### DATASET EXTRACT:
────────────────

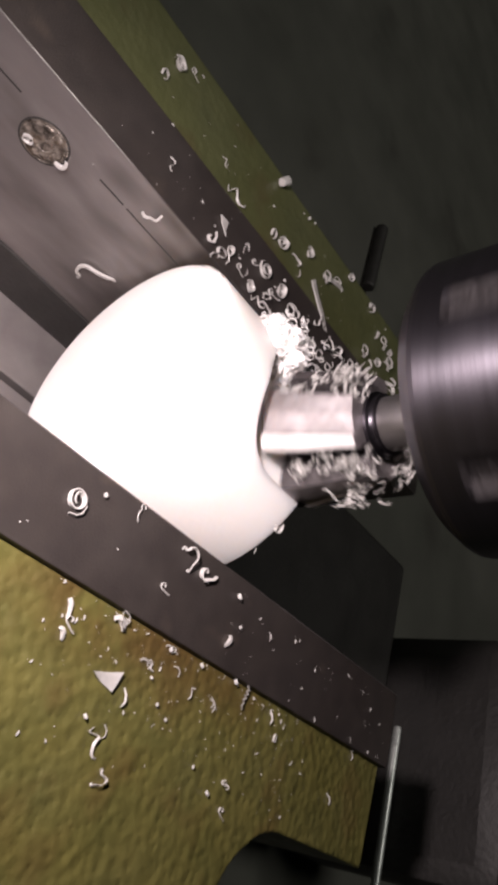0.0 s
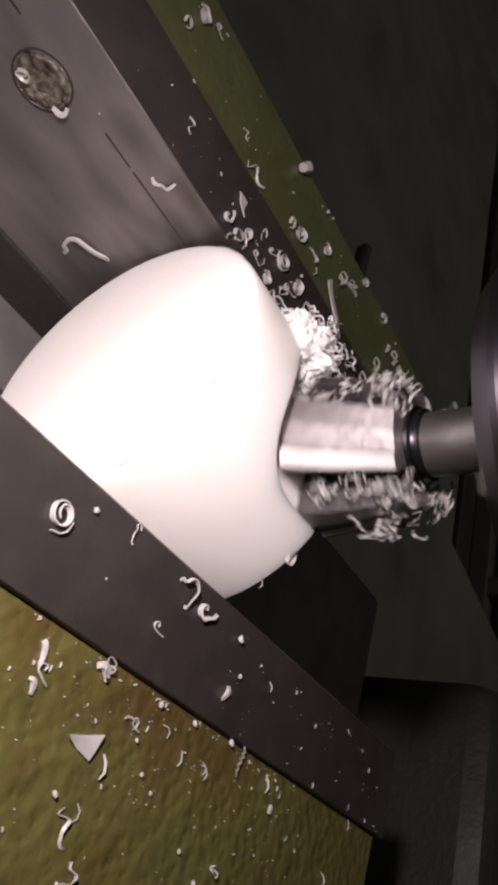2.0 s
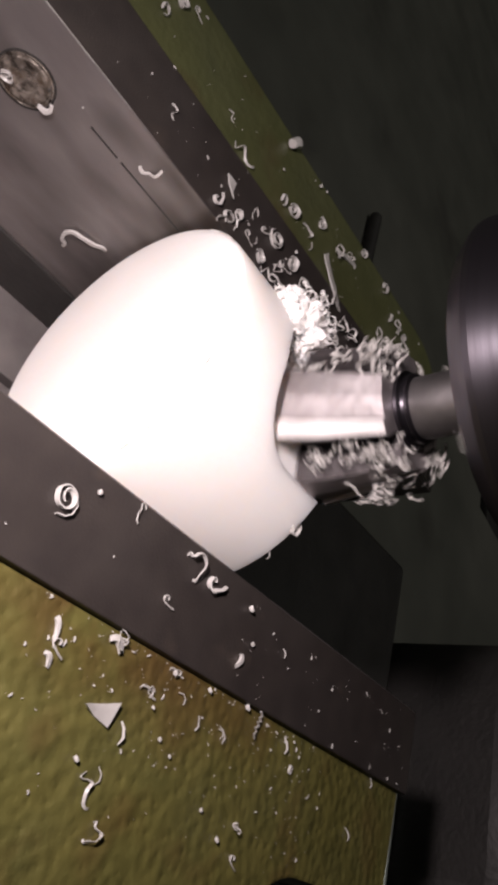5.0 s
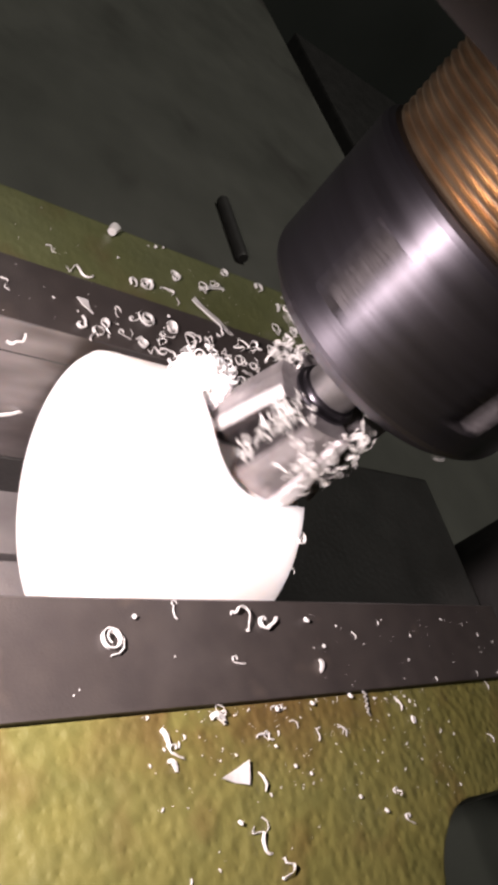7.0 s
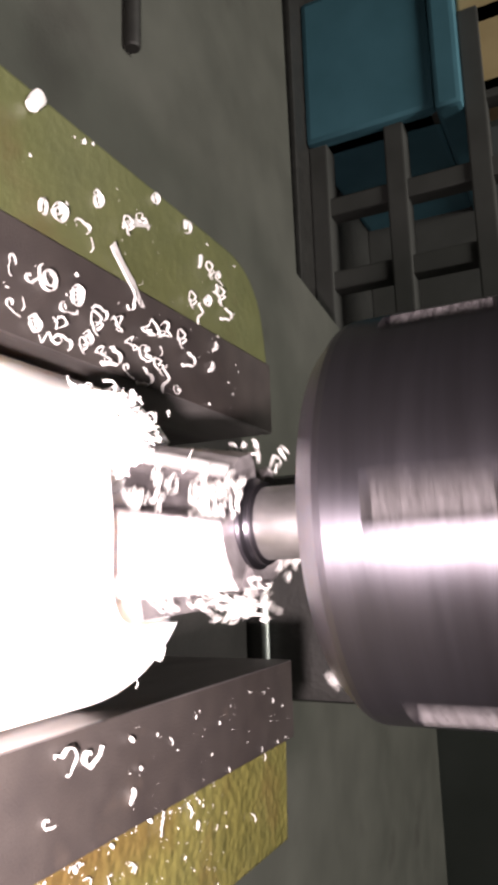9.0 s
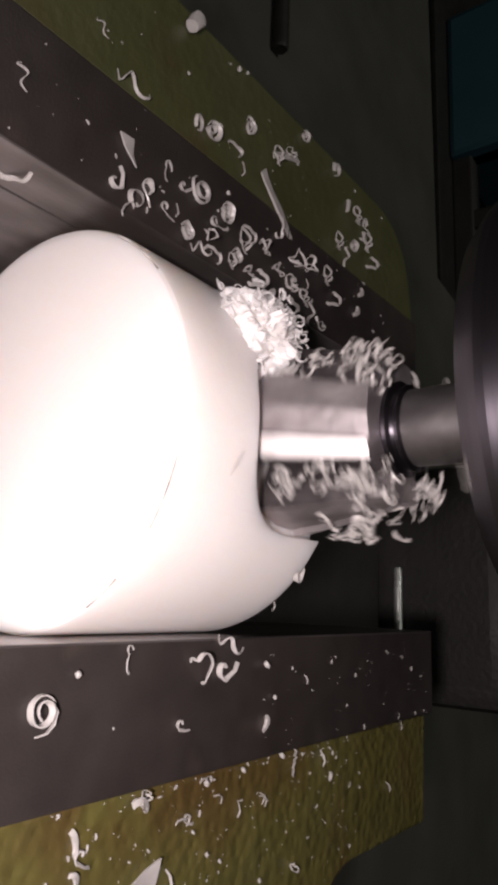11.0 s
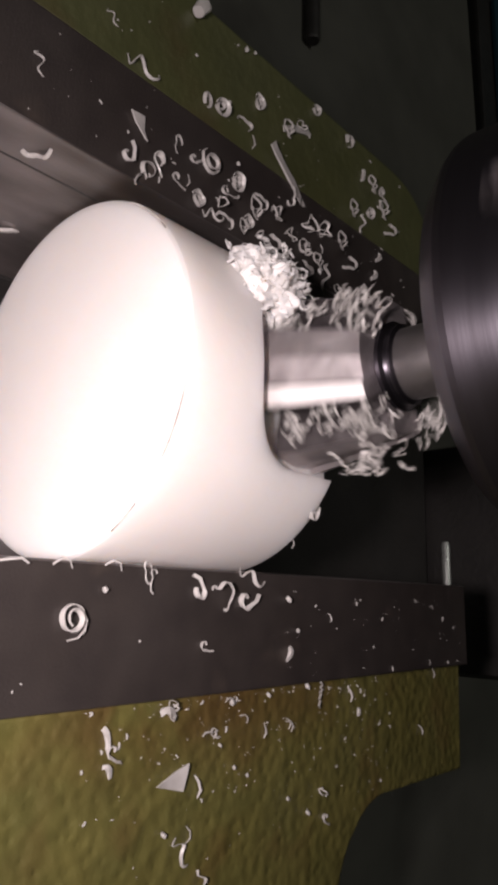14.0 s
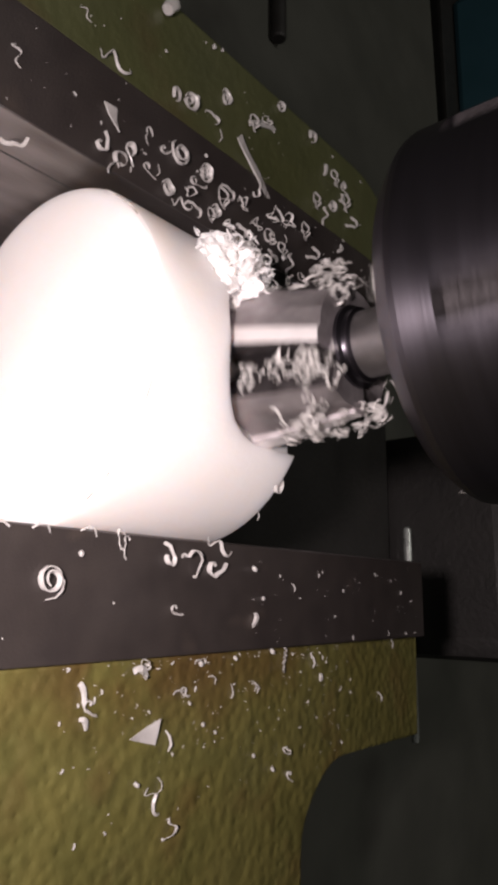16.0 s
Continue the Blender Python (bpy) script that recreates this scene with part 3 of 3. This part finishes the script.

────────────────

### AIM:
Quote each line of the listing exactly, but leave the pictures out.

### RESULT OF THE TASK:
0.0 s
2.0 s
5.0 s
7.0 s
9.0 s
11.0 s
14.0 s
16.0 s
Continue the Blender Python (bpy) script that recreates this scene with part 3 of 3. This part finishes the script.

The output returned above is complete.